--- Begin Source data ---
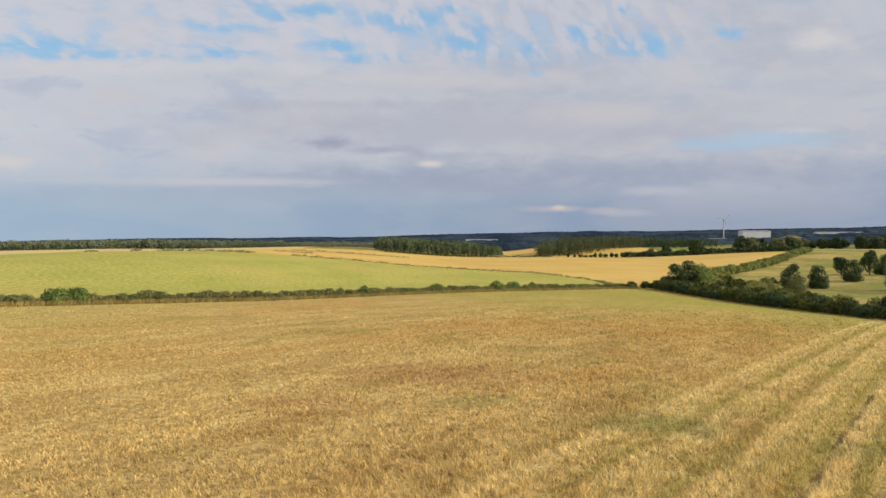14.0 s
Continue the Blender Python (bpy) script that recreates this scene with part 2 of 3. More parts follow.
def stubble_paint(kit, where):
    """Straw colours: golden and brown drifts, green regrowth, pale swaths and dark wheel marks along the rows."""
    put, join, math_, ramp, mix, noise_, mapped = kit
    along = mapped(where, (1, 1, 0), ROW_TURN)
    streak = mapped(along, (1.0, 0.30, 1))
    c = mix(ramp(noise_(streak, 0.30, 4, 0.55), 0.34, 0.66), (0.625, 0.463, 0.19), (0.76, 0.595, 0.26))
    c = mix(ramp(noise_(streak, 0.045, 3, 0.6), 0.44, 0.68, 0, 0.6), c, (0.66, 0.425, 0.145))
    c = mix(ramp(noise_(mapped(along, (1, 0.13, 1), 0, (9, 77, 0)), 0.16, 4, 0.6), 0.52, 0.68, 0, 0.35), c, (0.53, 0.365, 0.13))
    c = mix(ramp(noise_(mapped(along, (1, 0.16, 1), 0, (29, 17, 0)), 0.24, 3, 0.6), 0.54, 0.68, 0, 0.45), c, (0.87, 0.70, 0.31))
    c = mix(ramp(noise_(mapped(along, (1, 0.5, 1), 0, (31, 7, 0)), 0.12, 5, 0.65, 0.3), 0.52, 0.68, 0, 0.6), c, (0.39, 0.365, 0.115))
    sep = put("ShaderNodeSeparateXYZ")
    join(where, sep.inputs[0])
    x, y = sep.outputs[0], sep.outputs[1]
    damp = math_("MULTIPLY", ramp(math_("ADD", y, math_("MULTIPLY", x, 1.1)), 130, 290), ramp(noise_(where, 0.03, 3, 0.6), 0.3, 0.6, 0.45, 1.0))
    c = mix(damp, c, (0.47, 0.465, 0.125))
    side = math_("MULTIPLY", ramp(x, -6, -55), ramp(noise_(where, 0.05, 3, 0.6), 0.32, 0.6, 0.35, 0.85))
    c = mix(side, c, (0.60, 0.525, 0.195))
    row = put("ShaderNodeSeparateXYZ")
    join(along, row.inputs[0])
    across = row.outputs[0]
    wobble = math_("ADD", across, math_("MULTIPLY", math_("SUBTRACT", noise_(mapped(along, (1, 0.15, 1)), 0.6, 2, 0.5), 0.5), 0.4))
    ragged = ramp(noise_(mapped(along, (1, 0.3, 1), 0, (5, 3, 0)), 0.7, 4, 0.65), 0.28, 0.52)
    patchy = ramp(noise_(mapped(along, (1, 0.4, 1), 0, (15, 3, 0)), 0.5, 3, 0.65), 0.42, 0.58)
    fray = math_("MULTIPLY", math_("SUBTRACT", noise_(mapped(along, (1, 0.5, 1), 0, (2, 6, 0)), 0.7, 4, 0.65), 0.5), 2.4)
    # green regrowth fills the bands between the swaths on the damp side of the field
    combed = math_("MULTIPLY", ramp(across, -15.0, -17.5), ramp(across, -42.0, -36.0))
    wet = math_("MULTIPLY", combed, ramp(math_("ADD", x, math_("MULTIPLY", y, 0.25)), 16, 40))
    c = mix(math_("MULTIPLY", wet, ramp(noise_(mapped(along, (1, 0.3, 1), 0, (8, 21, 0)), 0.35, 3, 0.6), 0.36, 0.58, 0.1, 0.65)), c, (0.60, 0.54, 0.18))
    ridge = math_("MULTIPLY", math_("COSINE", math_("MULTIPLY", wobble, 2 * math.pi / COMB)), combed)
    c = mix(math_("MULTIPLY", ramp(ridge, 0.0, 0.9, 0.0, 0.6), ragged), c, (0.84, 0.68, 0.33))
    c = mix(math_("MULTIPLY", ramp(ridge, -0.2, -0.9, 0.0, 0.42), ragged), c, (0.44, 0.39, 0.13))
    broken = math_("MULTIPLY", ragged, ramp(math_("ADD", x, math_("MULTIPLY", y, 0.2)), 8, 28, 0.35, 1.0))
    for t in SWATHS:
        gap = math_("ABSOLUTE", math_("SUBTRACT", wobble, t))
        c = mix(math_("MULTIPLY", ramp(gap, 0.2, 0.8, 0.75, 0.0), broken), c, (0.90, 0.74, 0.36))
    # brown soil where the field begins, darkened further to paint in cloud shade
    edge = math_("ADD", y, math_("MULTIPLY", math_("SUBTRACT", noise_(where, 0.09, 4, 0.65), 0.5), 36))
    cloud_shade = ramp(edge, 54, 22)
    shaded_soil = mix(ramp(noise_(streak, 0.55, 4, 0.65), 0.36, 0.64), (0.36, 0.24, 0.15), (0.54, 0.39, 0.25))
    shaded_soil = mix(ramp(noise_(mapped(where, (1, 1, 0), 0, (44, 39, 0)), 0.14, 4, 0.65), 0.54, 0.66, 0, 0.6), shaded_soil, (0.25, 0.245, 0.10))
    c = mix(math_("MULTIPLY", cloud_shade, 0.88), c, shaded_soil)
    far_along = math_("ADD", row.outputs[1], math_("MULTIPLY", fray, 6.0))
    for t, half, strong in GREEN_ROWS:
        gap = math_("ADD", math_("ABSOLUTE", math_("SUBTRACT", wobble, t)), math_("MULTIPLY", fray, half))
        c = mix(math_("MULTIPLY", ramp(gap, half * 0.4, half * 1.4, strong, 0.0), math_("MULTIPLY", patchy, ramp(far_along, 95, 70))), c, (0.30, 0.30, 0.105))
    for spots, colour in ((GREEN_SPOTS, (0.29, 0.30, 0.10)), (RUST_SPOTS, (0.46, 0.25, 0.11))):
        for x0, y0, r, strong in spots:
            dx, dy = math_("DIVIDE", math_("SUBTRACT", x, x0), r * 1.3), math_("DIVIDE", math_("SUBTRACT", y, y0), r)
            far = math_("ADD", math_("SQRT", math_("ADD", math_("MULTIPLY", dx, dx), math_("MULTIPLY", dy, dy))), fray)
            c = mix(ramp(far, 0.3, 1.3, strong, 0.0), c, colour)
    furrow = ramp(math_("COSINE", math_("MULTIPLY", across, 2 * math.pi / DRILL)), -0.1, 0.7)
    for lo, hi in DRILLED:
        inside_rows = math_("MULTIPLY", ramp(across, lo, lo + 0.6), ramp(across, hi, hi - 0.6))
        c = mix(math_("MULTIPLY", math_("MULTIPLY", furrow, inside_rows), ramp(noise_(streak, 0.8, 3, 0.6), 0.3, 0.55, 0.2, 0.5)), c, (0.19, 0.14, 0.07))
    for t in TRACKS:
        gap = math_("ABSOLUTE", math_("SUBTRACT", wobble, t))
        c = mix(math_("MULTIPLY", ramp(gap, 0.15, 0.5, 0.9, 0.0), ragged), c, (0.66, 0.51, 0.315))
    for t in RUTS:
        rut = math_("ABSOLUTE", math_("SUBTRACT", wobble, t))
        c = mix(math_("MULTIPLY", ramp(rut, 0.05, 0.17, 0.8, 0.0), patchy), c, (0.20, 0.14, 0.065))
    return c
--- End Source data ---
#### Written task:
Collect each line holding the string "with".

#### Solution below:
Continue the Blender Python (bpy) script that recreates this scene with part 2 of 3. More parts follow.